La redazione del bilancio in una holding richiede una particolare attenzione. Anche quando la società non è operativa in senso stretto, come nel caso delle holding pure, restano comunque in vigore obblighi contabili ben precisi, che dipendono dalla forma giuridica adottata e dalla natura delle attività svolte.

Le holding che non rientrano nella categoria degli “enti di investimento” o delle “imprese di partecipazione finanziaria” possono redigere il bilancio secondo le norme ordinarie del Codice Civile. Questo significa che, in assenza di particolari requisiti dimensionali, possono beneficiare delle semplificazioni previste per il bilancio abbreviato o addirittura per il bilancio delle microimprese, se ne rispettano i limiti dimensionali. Si tratta di agevolazioni importanti, che riducono il carico amministrativo e i costi di compliance, soprattutto per le strutture più contenute.

Quando la holding assume una rilevanza patrimoniale o un profilo operativo più ampio potrebbe essere inquadrata come impresa di partecipazione finanziaria o ente di investimento. In questi casi, le semplificazioni non si applicano e la società è tenuta a redigere un bilancio completo e articolato, con un livello di dettaglio adeguato alla complessità dell’attività.

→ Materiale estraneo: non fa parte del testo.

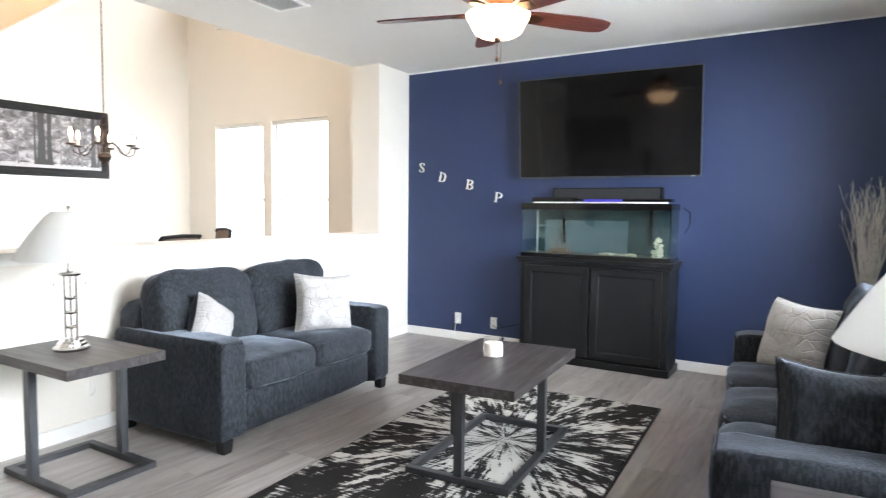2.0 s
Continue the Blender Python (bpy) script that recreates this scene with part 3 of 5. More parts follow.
def table_lamp(m, label, tilt=0.0, lift=0.0):
    l = thing("table_lamp", m, label, "table lamp", "pair of table lamps")
    bm = B()
    lathe(bm, [(0.0, 0), (0.082, 0), (0.085, 0.012), (0.078, 0.02), (0.070, 0.024), (0.068, 0.036), (0.058, 0.042), (0.055, 0.052), (0.03, 0.058), (0.0, 0.06)])
    part("base", bm, CHROME, l, smooth=True)
    for a in range(3):
        x, y = (-0.026, 0.0, 0.026)[a], (0.0, 0.004, 0.0)[a]
        bm = B()
        sweep(bm, [(x, y, 0.055), (x, y, 0.385)], 0.0062, 10)
        part("rod", bm, CHROME, l, smooth=True)
    for z in (0.12, 0.195, 0.27):
        bm = B()
        lathe(bm, [(0.0, z - 0.012), (0.017, z - 0.01), (0.022, z), (0.017, z + 0.01), (0.0, z + 0.012)], 16)
        part("bead", bm, CHROME, l, smooth=True)
    bm = B()
    lathe(bm, [(0.0, 0.38), (0.05, 0.385), (0.054, 0.395), (0.048, 0.402), (0.018, 0.408), (0.012, 0.45), (0.0, 0.452)])
    part("collar", bm, CHROME, l, smooth=True)
    bm = B()
    lathe(bm, [(0.008, 0.45), (0.008, 0.71), (0.004, 0.712), (0.004, 0.725), (0.011, 0.728), (0.009, 0.742), (0.0, 0.745)], 12)
    part("finial", bm, CHROME, l, smooth=True)
    bm = B()
    seg, rows = 56, 12
    prof = []
    for i in range(rows + 1):
        u = i / rows
        prof.append((0.075 + (0.245 - 0.075) * u ** 0.76, 0.712 - 0.243 * u))
    for inner in (0, 1):
        ring = []
        for r, z in prof:
            ring.append([bm.verts.new(((r - inner * 0.004 + (0.0 if inner else 0.012 * noise.noise(Vector((3.2 * math.cos(2 * math.pi * j / seg), 3.2 * math.sin(2 * math.pi * j / seg), z * 5))) * (r > 0.09))) * math.cos(2 * math.pi * j / seg), (r - inner * 0.004) * math.sin(2 * math.pi * j / seg), z)) for j in range(seg)])
        for a, b in zip(ring, ring[1:]):
            for j in range(seg):
                bm.faces.new((a[j], a[(j + 1) % seg], b[(j + 1) % seg], b[j]))
        if inner:
            for e, o in ((ring[0], first[0]), (ring[-1], first[-1])):
                for j in range(seg):
                    bm.faces.new((e[j], e[(j + 1) % seg], o[(j + 1) % seg], o[j]))
        else:
            first = ring
    bmesh.ops.transform(bm, matrix=Matrix.Translation((0, 0, 0.70 + lift)) @ Matrix.Rotation(radians(tilt), 4, Vector((0.9945, 0.1045, 0))) @ Matrix.Translation((0, 0, -0.70)), verts=bm.verts)
    part("shade", bm, SHADE, l, "white shade still in its plastic wrap", smooth=True)
    for a in (0, 2.094, 4.189):
        bm = B()
        sweep(bm, [(0, 0, 0.71), (0.072 * math.cos(a), 0.072 * math.sin(a), 0.709)], 0.002, 6)
        part("spoke", bm, CHROME, l)
    for x in (-0.07, 0.07):
        bm = B()
        sweep(bm, [(x, 0, 0.40), (x * 0.98, 0, 0.345)], 0.0012, 5)
        lathe(bm, [(0.0, 0.333), (0.006, 0.337), (0.006, 0.343), (0.0, 0.347)], 10, x, 0)
        part("pull_chain", bm, CHROME, l)
    return l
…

Un aspetto che non può mai essere trascurato è la nota integrativa, dove devono essere fornite informazioni puntuali sulle partecipazioni detenute: criteri di valutazione, variazioni rispetto all’anno precedente, eventi rilevanti e, se possibile, l’elenco dettagliato delle partecipate. Questi dati non solo aiutano a rispettare la norma, ma anche a garantire trasparenza nei confronti dei soci, degli investitori e delle autorità fiscali.

 

Nel contesto attuale, in cui le esigenze di trasparenza fiscale, tutela patrimoniale e pianificazione successoria sono sempre più centrali, la holding si conferma uno strumento legale, sicuro, versatile ed efficace.